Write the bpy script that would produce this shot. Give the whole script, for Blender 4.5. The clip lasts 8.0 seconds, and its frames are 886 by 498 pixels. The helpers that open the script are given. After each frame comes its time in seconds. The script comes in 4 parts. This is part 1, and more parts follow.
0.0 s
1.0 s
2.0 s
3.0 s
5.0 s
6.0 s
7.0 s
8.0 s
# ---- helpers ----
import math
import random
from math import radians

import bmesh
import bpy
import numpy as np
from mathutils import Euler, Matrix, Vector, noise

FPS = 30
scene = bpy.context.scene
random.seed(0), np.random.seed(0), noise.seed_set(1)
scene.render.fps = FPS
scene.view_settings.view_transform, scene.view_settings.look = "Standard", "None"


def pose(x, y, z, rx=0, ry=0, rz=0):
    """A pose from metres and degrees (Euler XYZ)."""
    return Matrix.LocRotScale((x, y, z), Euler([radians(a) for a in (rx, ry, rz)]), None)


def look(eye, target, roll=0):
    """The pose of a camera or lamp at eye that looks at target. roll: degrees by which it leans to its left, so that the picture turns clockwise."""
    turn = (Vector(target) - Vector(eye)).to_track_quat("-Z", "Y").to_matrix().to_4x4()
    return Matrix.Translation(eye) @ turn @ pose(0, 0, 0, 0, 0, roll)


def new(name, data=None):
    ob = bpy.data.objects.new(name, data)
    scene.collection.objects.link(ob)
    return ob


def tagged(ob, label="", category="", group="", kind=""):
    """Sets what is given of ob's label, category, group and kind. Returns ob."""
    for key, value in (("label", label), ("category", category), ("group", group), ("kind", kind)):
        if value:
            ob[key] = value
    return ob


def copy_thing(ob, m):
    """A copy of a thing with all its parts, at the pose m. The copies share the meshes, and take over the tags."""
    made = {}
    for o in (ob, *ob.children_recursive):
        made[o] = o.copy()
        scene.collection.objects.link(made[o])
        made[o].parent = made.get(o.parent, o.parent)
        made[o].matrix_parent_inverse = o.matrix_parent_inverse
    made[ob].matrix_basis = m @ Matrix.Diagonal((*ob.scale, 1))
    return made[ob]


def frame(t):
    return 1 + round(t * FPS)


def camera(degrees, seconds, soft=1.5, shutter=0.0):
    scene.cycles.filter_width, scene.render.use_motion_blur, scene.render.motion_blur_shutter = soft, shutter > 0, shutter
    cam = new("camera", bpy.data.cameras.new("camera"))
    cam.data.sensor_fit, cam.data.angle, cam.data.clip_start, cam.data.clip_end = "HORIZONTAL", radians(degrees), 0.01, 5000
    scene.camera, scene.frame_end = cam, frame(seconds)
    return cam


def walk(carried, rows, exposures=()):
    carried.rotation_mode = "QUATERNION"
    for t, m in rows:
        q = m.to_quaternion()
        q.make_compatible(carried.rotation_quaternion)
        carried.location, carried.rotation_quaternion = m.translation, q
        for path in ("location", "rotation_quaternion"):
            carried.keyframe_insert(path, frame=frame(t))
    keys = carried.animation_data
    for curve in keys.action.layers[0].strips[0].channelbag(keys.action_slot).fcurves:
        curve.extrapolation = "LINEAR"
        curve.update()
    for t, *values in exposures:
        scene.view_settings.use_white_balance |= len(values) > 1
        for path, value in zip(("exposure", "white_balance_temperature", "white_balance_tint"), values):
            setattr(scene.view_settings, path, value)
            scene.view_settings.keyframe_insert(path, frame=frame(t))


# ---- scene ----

○ ○ ○ ○ ○ ○ ○

**What needs to be done:**
Print the complete listing again, exactly as it stands.

**The completed task:**
Write the bpy script that would produce this shot. Give the whole script, for Blender 4.5. The clip lasts 8.0 seconds, and its frames are 886 by 498 pixels. The helpers that open the script are given. After each frame comes its time in seconds. The script comes in 4 parts. This is part 1, and more parts follow.
0.0 s
1.0 s
2.0 s
3.0 s
5.0 s
6.0 s
7.0 s
8.0 s
# ---- helpers ----
import math
import random
from math import radians

import bmesh
import bpy
import numpy as np
from mathutils import Euler, Matrix, Vector, noise

FPS = 30
scene = bpy.context.scene
random.seed(0), np.random.seed(0), noise.seed_set(1)
scene.render.fps = FPS
scene.view_settings.view_transform, scene.view_settings.look = "Standard", "None"


def pose(x, y, z, rx=0, ry=0, rz=0):
    """A pose from metres and degrees (Euler XYZ)."""
    return Matrix.LocRotScale((x, y, z), Euler([radians(a) for a in (rx, ry, rz)]), None)


def look(eye, target, roll=0):
    """The pose of a camera or lamp at eye that looks at target. roll: degrees by which it leans to its left, so that the picture turns clockwise."""
    turn = (Vector(target) - Vector(eye)).to_track_quat("-Z", "Y").to_matrix().to_4x4()
    return Matrix.Translation(eye) @ turn @ pose(0, 0, 0, 0, 0, roll)


def new(name, data=None):
    ob = bpy.data.objects.new(name, data)
    scene.collection.objects.link(ob)
    return ob


def tagged(ob, label="", category="", group="", kind=""):
    """Sets what is given of ob's label, category, group and kind. Returns ob."""
    for key, value in (("label", label), ("category", category), ("group", group), ("kind", kind)):
        if value:
            ob[key] = value
    return ob


def copy_thing(ob, m):
    """A copy of a thing with all its parts, at the pose m. The copies share the meshes, and take over the tags."""
    made = {}
    for o in (ob, *ob.children_recursive):
        made[o] = o.copy()
        scene.collection.objects.link(made[o])
        made[o].parent = made.get(o.parent, o.parent)
        made[o].matrix_parent_inverse = o.matrix_parent_inverse
    made[ob].matrix_basis = m @ Matrix.Diagonal((*ob.scale, 1))
    return made[ob]


def frame(t):
    return 1 + round(t * FPS)


def camera(degrees, seconds, soft=1.5, shutter=0.0):
    scene.cycles.filter_width, scene.render.use_motion_blur, scene.render.motion_blur_shutter = soft, shutter > 0, shutter
    cam = new("camera", bpy.data.cameras.new("camera"))
    cam.data.sensor_fit, cam.data.angle, cam.data.clip_start, cam.data.clip_end = "HORIZONTAL", radians(degrees), 0.01, 5000
    scene.camera, scene.frame_end = cam, frame(seconds)
    return cam


def walk(carried, rows, exposures=()):
    carried.rotation_mode = "QUATERNION"
    for t, m in rows:
        q = m.to_quaternion()
        q.make_compatible(carried.rotation_quaternion)
        carried.location, carried.rotation_quaternion = m.translation, q
        for path in ("location", "rotation_quaternion"):
            carried.keyframe_insert(path, frame=frame(t))
    keys = carried.animation_data
    for curve in keys.action.layers[0].strips[0].channelbag(keys.action_slot).fcurves:
        curve.extrapolation = "LINEAR"
        curve.update()
    for t, *values in exposures:
        scene.view_settings.use_white_balance |= len(values) > 1
        for path, value in zip(("exposure", "white_balance_temperature", "white_balance_tint"), values):
            setattr(scene.view_settings, path, value)
            scene.view_settings.keyframe_insert(path, frame=frame(t))


# ---- scene ----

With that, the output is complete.